> What you will do: Write out the data again exactly, skipping every picture.

┌──

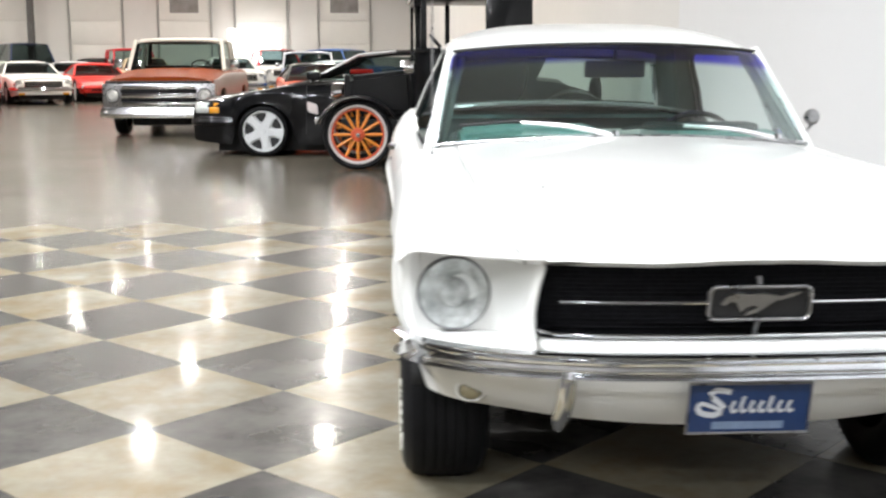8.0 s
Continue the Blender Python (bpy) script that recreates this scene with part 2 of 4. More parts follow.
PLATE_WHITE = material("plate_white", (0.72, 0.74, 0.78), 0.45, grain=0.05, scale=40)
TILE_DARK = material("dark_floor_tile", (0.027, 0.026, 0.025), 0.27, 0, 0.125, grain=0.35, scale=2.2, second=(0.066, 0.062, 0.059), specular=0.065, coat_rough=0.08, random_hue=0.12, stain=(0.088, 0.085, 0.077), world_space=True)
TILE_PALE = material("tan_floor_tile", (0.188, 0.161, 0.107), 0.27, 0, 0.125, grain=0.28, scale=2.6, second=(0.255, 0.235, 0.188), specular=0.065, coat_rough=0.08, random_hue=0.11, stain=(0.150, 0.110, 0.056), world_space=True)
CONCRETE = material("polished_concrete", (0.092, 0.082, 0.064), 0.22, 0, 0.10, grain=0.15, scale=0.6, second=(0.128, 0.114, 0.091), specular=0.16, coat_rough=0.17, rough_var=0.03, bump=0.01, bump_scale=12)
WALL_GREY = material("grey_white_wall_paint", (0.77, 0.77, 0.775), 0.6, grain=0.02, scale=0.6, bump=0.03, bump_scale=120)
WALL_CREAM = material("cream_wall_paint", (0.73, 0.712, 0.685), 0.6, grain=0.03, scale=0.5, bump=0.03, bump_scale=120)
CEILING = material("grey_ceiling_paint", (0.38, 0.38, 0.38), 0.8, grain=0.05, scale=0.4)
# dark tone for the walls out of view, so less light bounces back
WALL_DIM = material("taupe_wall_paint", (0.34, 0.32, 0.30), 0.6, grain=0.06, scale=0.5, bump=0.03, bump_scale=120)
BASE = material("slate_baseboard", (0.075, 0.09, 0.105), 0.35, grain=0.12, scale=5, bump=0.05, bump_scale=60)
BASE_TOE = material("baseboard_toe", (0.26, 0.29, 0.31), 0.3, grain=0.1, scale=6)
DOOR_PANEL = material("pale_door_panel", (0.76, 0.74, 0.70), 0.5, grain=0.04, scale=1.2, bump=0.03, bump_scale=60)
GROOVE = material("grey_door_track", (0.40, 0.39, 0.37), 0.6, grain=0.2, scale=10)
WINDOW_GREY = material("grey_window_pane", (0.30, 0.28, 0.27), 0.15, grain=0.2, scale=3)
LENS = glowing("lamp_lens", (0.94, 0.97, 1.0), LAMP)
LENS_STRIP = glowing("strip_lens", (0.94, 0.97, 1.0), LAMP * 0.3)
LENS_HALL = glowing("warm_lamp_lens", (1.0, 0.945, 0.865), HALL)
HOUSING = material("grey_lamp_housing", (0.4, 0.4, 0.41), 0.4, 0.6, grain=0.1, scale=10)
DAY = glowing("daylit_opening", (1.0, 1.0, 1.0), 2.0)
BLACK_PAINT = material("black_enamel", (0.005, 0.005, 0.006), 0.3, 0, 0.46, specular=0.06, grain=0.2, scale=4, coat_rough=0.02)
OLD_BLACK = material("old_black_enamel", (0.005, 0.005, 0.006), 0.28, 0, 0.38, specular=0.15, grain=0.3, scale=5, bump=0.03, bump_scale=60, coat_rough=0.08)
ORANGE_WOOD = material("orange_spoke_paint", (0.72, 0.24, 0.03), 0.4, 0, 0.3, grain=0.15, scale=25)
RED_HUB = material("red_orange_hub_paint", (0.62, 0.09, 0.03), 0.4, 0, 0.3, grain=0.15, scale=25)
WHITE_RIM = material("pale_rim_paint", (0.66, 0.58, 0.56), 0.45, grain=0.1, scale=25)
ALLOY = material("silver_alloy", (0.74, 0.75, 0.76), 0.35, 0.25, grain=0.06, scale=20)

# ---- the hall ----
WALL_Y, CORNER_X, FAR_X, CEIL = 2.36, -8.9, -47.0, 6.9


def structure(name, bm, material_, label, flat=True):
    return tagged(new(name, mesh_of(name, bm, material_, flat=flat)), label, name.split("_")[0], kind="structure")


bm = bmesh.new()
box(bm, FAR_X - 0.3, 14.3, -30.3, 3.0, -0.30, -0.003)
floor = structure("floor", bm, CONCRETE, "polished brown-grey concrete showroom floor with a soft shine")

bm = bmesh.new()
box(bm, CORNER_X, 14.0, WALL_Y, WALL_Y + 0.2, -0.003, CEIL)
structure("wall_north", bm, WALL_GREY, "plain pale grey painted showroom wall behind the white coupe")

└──

> Response to this task:
8.0 s
Continue the Blender Python (bpy) script that recreates this scene with part 2 of 4. More parts follow.
PLATE_WHITE = material("plate_white", (0.72, 0.74, 0.78), 0.45, grain=0.05, scale=40)
TILE_DARK = material("dark_floor_tile", (0.027, 0.026, 0.025), 0.27, 0, 0.125, grain=0.35, scale=2.2, second=(0.066, 0.062, 0.059), specular=0.065, coat_rough=0.08, random_hue=0.12, stain=(0.088, 0.085, 0.077), world_space=True)
TILE_PALE = material("tan_floor_tile", (0.188, 0.161, 0.107), 0.27, 0, 0.125, grain=0.28, scale=2.6, second=(0.255, 0.235, 0.188), specular=0.065, coat_rough=0.08, random_hue=0.11, stain=(0.150, 0.110, 0.056), world_space=True)
CONCRETE = material("polished_concrete", (0.092, 0.082, 0.064), 0.22, 0, 0.10, grain=0.15, scale=0.6, second=(0.128, 0.114, 0.091), specular=0.16, coat_rough=0.17, rough_var=0.03, bump=0.01, bump_scale=12)
WALL_GREY = material("grey_white_wall_paint", (0.77, 0.77, 0.775), 0.6, grain=0.02, scale=0.6, bump=0.03, bump_scale=120)
WALL_CREAM = material("cream_wall_paint", (0.73, 0.712, 0.685), 0.6, grain=0.03, scale=0.5, bump=0.03, bump_scale=120)
CEILING = material("grey_ceiling_paint", (0.38, 0.38, 0.38), 0.8, grain=0.05, scale=0.4)
# dark tone for the walls out of view, so less light bounces back
WALL_DIM = material("taupe_wall_paint", (0.34, 0.32, 0.30), 0.6, grain=0.06, scale=0.5, bump=0.03, bump_scale=120)
BASE = material("slate_baseboard", (0.075, 0.09, 0.105), 0.35, grain=0.12, scale=5, bump=0.05, bump_scale=60)
BASE_TOE = material("baseboard_toe", (0.26, 0.29, 0.31), 0.3, grain=0.1, scale=6)
DOOR_PANEL = material("pale_door_panel", (0.76, 0.74, 0.70), 0.5, grain=0.04, scale=1.2, bump=0.03, bump_scale=60)
GROOVE = material("grey_door_track", (0.40, 0.39, 0.37), 0.6, grain=0.2, scale=10)
WINDOW_GREY = material("grey_window_pane", (0.30, 0.28, 0.27), 0.15, grain=0.2, scale=3)
LENS = glowing("lamp_lens", (0.94, 0.97, 1.0), LAMP)
LENS_STRIP = glowing("strip_lens", (0.94, 0.97, 1.0), LAMP * 0.3)
LENS_HALL = glowing("warm_lamp_lens", (1.0, 0.945, 0.865), HALL)
HOUSING = material("grey_lamp_housing", (0.4, 0.4, 0.41), 0.4, 0.6, grain=0.1, scale=10)
DAY = glowing("daylit_opening", (1.0, 1.0, 1.0), 2.0)
BLACK_PAINT = material("black_enamel", (0.005, 0.005, 0.006), 0.3, 0, 0.46, specular=0.06, grain=0.2, scale=4, coat_rough=0.02)
OLD_BLACK = material("old_black_enamel", (0.005, 0.005, 0.006), 0.28, 0, 0.38, specular=0.15, grain=0.3, scale=5, bump=0.03, bump_scale=60, coat_rough=0.08)
ORANGE_WOOD = material("orange_spoke_paint", (0.72, 0.24, 0.03), 0.4, 0, 0.3, grain=0.15, scale=25)
RED_HUB = material("red_orange_hub_paint", (0.62, 0.09, 0.03), 0.4, 0, 0.3, grain=0.15, scale=25)
WHITE_RIM = material("pale_rim_paint", (0.66, 0.58, 0.56), 0.45, grain=0.1, scale=25)
ALLOY = material("silver_alloy", (0.74, 0.75, 0.76), 0.35, 0.25, grain=0.06, scale=20)

# ---- the hall ----
WALL_Y, CORNER_X, FAR_X, CEIL = 2.36, -8.9, -47.0, 6.9


def structure(name, bm, material_, label, flat=True):
    return tagged(new(name, mesh_of(name, bm, material_, flat=flat)), label, name.split("_")[0], kind="structure")


bm = bmesh.new()
box(bm, FAR_X - 0.3, 14.3, -30.3, 3.0, -0.30, -0.003)
floor = structure("floor", bm, CONCRETE, "polished brown-grey concrete showroom floor with a soft shine")

bm = bmesh.new()
box(bm, CORNER_X, 14.0, WALL_Y, WALL_Y + 0.2, -0.003, CEIL)
structure("wall_north", bm, WALL_GREY, "plain pale grey painted showroom wall behind the white coupe")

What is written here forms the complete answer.